The trees called the loudest, for they were few and the land around them was bare. I laid my palm against the smooth bark of the banyan tree, my feet stepping between the wide root buttresses to get close enough. Pods hung from the high branches like fat green bananas. I learned later that, when ripe, they are full of a cottony substance that is used to stuff pillows and mattresses. Nearby was a tree T. identified as Ebony. The day before, at the cultural market, I had chosen an ebony bowl as a gift for my mother.
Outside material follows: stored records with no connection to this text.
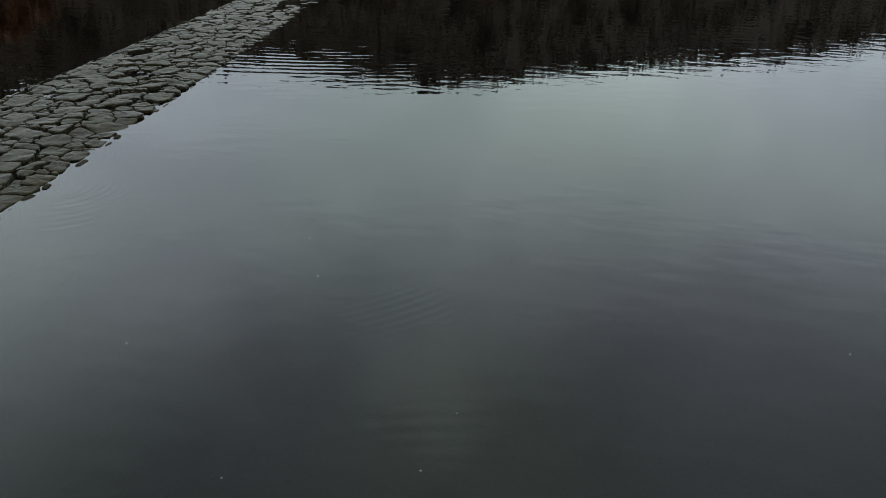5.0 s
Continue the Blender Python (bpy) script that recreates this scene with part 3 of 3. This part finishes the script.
def build_kerb(weir):
    rng = np.random.default_rng(21)
    rest = Heap()
    s = START
    while s < 10.8:
        length = rng.uniform(0.35, 0.95)
        verts, faces, smooth = stone_shape(*oblong(length - 0.03, 0.21 + rng.uniform(-0.05, 0.03), 22, rng), 0.085 + rng.normal(0, 0.012), (0.16 + rng.normal(0, 0.05), rng.normal(0, 0.03)), 0.2, 0.014, rng)
        m = weir_pose(s + length / 2, left_edge(s) + 0.285 + rng.normal(0, 0.015))
        if NEAR[0] < s < NEAR[1]:
            part("kerb_stone", mesh_of("kerb_stone", verts, faces, STONE, smooth), weir).matrix_basis = m
        else:
            rest.add(verts, faces, m, smooth)
        s += length
    # rough stones on the battered flank, down to the water
    s = START
    while s < END - 1:
        length = rng.uniform(0.25, 0.75)
        for row_u, z in ((0.15, 0.055), (0.07, 0.02)):
            if row_u < 0.1 and rng.random() < 0.12:
                continue
            verts, faces, smooth = stone_shape(*oblong(length * rng.uniform(0.85, 1.1), rng.uniform(0.09, 0.15), 16, rng), z + rng.normal(0, 0.014), (0.4 + rng.normal(0, 0.07), rng.normal(0, 0.07)), 0.16, 0.02, rng)
            m = weir_pose(s + length / 2 + rng.normal(0, 0.04), left_edge(s) + row_u + rng.normal(0, 0.03)) @ pose(0, 0, 0, 0, 0, float(np.clip(rng.normal(0, 6), -8, 8)))
            if NEAR[0] < s < NEAR[1]:
                part("flank_stone", mesh_of("flank_stone", verts, faces, STONE, smooth), weir).matrix_basis = m
            else:
                rest.add(verts, faces, m, smooth)
        s += length
    # drowned edging beside the low side: long narrow stones, awash
    s = START
    while s < 24:
        length = rng.uniform(0.28, 0.62)
        for row_u, z, wide, share in ((0.075, 0.003, 0.10, 0.85), (0.18, -0.016, 0.12, 0.38)):
            if rng.random() > share * (1.0 if s < 6.6 else 0.55 if row_u < 0.2 else 0.2):
                continue
            verts, faces, smooth = stone_shape(*oblong(length * (1.0 if s < 6.6 else 0.6) - 0.03, wide * rng.uniform(0.65, 1.15), 24, rng), z + rng.normal(0, 0.006), (-0.09 + rng.normal(0, 0.05), rng.normal(0, 0.02)), 0.16, 0.012, rng)
            m = weir_pose(s + length / 2, right_edge(s) + row_u + rng.normal(0, 0.018)) @ pose(0, 0, 0, 0, 0, rng.normal(0, 5))
            if NEAR[0] < s < NEAR[1]:
                part("edging_stone", mesh_of("edging_stone", verts, faces, DROWNED, smooth), weir).matrix_basis = m
            else:
                rest.add(verts, faces, m, smooth)
        s += length
    # stones of the broken stretch, just awash
    for _ in range(150):
        s = rng.uniform(22.5, 28.3)
        u = rng.uniform(min(right_edge(s), 1.0), 1.2)
        verts, faces, smooth = stone_shape(*oblong(rng.uniform(0.2, 0.45), rng.uniform(0.2, 0.4), 11, rng), 0.006 - 0.06 * rng.random(), (0, 0), 0.16, 0.012, rng, False)
        rest.add(verts, faces, weir_pose(s, u), smooth)
    ob = part("far_edging", mesh_of("far_edging", rest.verts, rest.faces, STONE, rest.smooth), weir, "further kerb and flank stones of the weir")
    tagged(ob, kind="stuff")


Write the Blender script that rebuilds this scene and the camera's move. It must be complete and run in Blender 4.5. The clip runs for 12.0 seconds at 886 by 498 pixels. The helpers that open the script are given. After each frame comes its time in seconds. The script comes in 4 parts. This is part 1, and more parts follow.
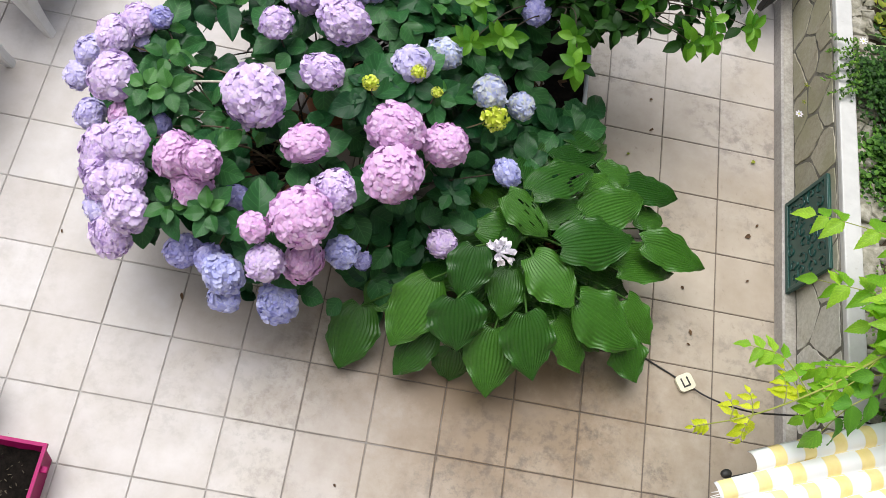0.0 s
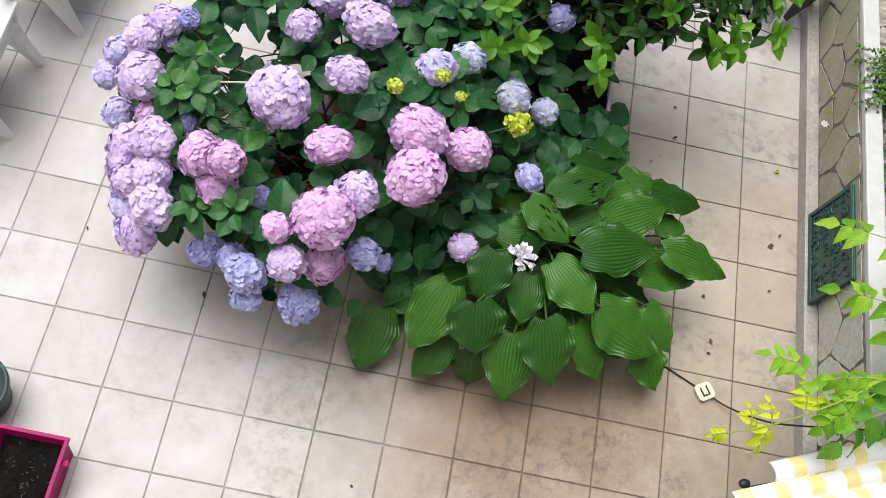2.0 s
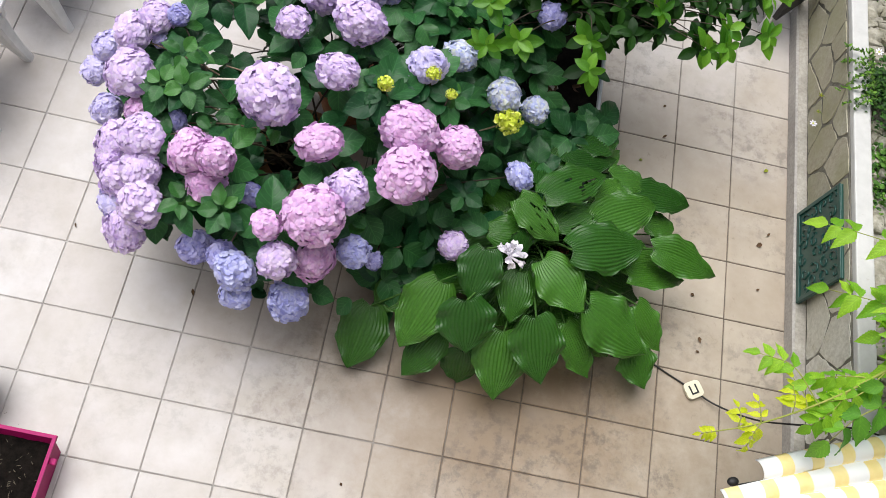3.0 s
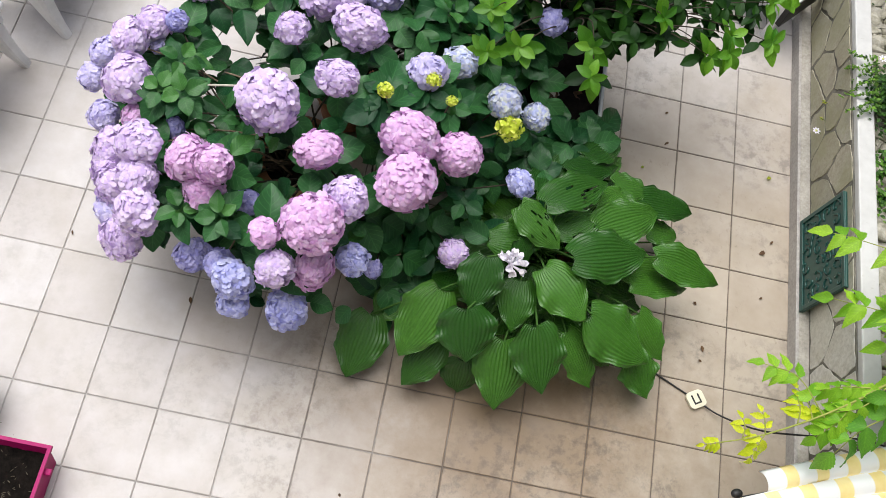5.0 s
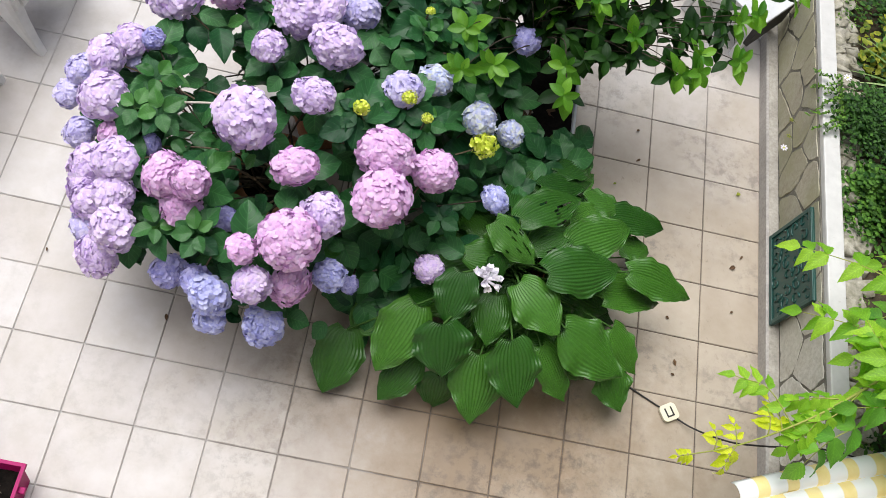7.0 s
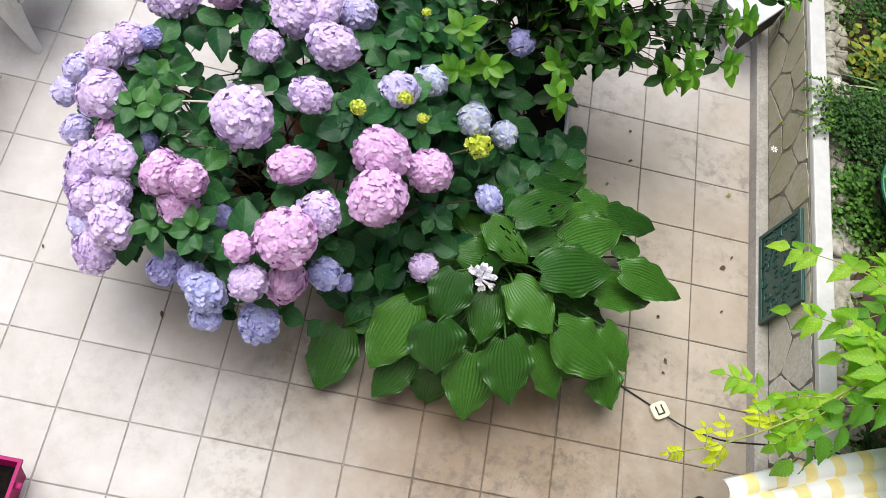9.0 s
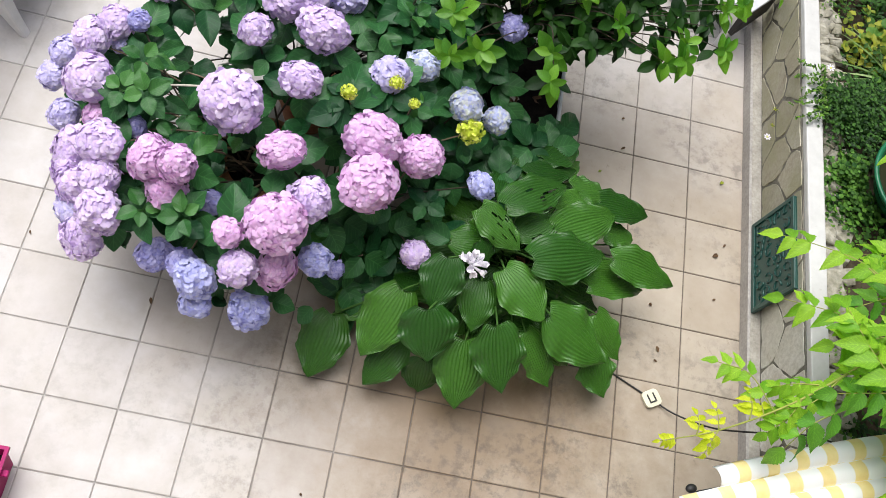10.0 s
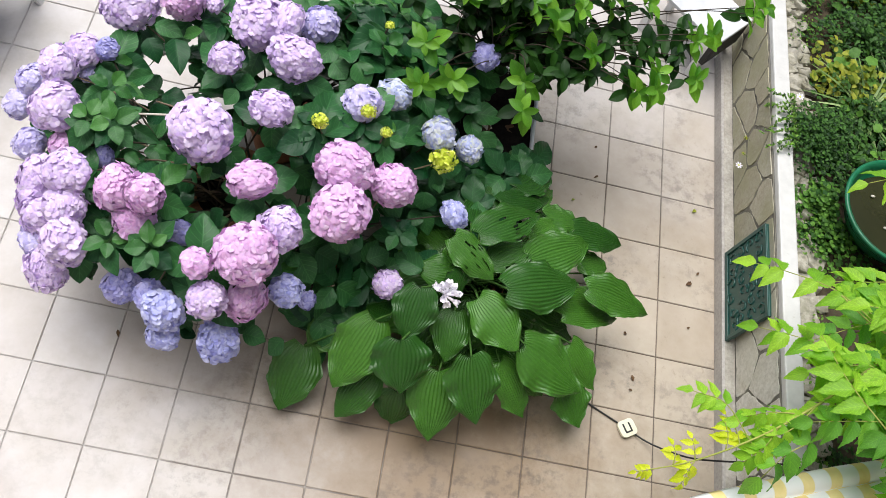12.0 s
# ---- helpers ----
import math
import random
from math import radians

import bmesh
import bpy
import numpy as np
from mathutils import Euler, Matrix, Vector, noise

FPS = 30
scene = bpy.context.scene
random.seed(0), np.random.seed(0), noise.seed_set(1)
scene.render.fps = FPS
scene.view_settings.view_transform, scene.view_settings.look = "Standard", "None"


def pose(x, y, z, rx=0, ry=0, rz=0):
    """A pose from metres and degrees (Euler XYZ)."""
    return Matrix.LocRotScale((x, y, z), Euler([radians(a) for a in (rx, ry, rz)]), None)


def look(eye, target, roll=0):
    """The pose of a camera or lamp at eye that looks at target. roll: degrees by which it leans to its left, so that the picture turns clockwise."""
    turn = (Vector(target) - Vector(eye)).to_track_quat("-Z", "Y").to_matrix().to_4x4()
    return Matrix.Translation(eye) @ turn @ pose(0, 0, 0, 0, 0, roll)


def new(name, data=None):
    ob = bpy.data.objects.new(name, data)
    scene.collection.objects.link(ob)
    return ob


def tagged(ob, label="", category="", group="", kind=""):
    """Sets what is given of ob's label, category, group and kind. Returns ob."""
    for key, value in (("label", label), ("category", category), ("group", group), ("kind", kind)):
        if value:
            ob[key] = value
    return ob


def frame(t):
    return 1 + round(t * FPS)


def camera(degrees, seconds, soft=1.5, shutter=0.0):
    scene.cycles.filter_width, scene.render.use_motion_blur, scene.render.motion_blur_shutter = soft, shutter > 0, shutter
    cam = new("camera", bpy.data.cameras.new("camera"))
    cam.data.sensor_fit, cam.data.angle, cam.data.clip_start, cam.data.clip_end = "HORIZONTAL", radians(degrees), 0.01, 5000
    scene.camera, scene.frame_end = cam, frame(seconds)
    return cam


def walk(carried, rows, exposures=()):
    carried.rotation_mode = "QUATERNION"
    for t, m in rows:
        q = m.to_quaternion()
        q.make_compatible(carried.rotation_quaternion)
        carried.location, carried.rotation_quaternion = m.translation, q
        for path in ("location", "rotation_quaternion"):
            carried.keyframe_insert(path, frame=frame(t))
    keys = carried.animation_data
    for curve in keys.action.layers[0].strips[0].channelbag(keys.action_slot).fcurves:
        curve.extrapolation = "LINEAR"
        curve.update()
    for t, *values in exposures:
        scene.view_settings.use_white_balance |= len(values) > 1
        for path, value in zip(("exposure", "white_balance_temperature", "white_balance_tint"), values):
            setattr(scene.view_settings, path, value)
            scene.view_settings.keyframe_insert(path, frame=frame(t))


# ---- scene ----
cam = camera(51.0, 12.0, soft=0.8)
PATH = [
    (0, (1.116, -1.14, 3.918), (1.242, -0.311, 2.102), 18.8),
    (0.5, (1.114, -1.132, 3.917), (1.237, -0.318, 2.094), 18.3),
    (1, (1.121, -1.144, 3.919), (1.215, -0.306, 2.106), 16.4),
    (1.5, (1.117, -1.14, 3.924), (1.202, -0.312, 2.105), 16.6),
    (2, (1.116, -1.153, 3.925), (1.196, -0.32, 2.108), 17.0),
    (2.5, (1.103, -1.157, 3.925), (1.19, -0.313, 2.114), 17.5),
    (3, (1.11, -1.152, 3.922), (1.215, -0.319, 2.106), 18.7),
    (4.8, (1.105, -1.134, 3.901), (1.208, -0.286, 2.092), 18.7),
    (5, (1.11, -1.128, 3.89), (1.212, -0.284, 2.08), 18.5),
    (5.5, (1.107, -1.142, 3.913), (1.229, -0.258, 2.124), 19.2),
    (6, (1.097, -1.157, 3.939), (1.239, -0.269, 2.153), 20.3),
    (6.5, (1.096, -1.15, 3.932), (1.242, -0.273, 2.14), 20.7),
    (7, (1.102, -1.15, 3.919), (1.251, -0.264, 2.132), 20.7),
    (7.2, (1.108, -1.139, 3.896), (1.257, -0.254, 2.108), 20.6),
    (9, (1.08, -1.17, 3.95), (1.251, -0.283, 2.166), 22.2),
    (9.5, (1.085, -1.167, 3.928), (1.266, -0.286, 2.141), 23.1),
    (10, (1.088, -1.168, 3.92), (1.28, -0.298, 2.13), 23.7),
    (10.5, (1.089, -1.168, 3.915), (1.305, -0.254, 2.149), 24.1),
    (11, (1.084, -1.163, 3.916), (1.317, -0.241, 2.157), 24.9),
    (11.5, (1.078, -1.173, 3.93), (1.314, -0.246, 2.174), 25.0),
    (12, (1.099, -1.149, 3.891), (1.33, -0.216, 2.137), 24.7),
]
walk(cam, [(t, look(eye, target, roll)) for t, eye, target, roll in PATH], [(0, 0.45), (5, 0.45), (9, 0.54), (12, 0.58)])

# ---- light ----
world = bpy.data.worlds.new("sky")
scene.world = world
world.use_nodes = True
wn = world.node_tree
sky = wn.nodes.new("ShaderNodeTexSky")
sky.sky_type, sky.sun_disc = "NISHITA", False
sky.sun_elevation, sky.sun_rotation = radians(71), radians(322)
sky.dust_density, sky.air_density = 4.0, 1.0
wn.nodes["Background"].inputs["Strength"].default_value = 0.075
wn.links.new(sky.outputs[0], wn.nodes["Background"].inputs["Color"])
sun = new("sun", bpy.data.lights.new("sun", "SUN"))
sun.data.energy, sun.data.angle, sun.data.color = 2.85, radians(54), (0.98, 0.99, 1.0)
sun.matrix_world = look((-0.9, 3.2, 8.6), (1.0, 0.8, 0.0))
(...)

For the most part, trees supply wood for cooking fires. When we ventured out of the town, beginning the long drive to Mole National Park, most of the activity along the roads focused on gathering and transporting wood, or burning it down for charcoal. Bags, four foot tall and filled with charcoal leaned against each other by the roadside waiting to be carried back to the village.

But trees offer shade and livelihood as well. At each of the schools we visited, a wide spreading tree with dense foliage provided an outdoor classroom. Mango trees, Shea trees, or Doa Doa. Our students were given a mango in our travels, wrapped with a sparkly pipe cleaner bow, and proclaimed it the best they’d ever eaten. Shea nuts provide income for rural women who gather and process the nuts. Shea butter is among Ghana’s major exports and is used, among other things, in the lotion that sits on my bedside table.

As I sat outside at Dahin Sheili, a dry savannah wind brushed up red dust and released it to coat everything. Admonishments from a mistress punctuated the jubilant tumult of nursery school students. Wind whispered in the hollows of my ears, and sent plastic bags twisting across red dirt. In the tree above long-tailed glossy starlings chattered amid the mocking song of a laughing dove. Seed pods dropped from the doa doa tree that provided my shade, children sang “Happy Birthday,” a car honked, a moped streaked by, drums echoed first from the road, then from a classroom. Smoke rose from a smoldering trash pile where a goat nosed the unburned section for scraps. The seeds of the doa doa are used as a spice, to ease hypertension and prevent stroke. But on that day, the shade of it alone, the moment of stillness and solitude it offered, was enough to give me ease.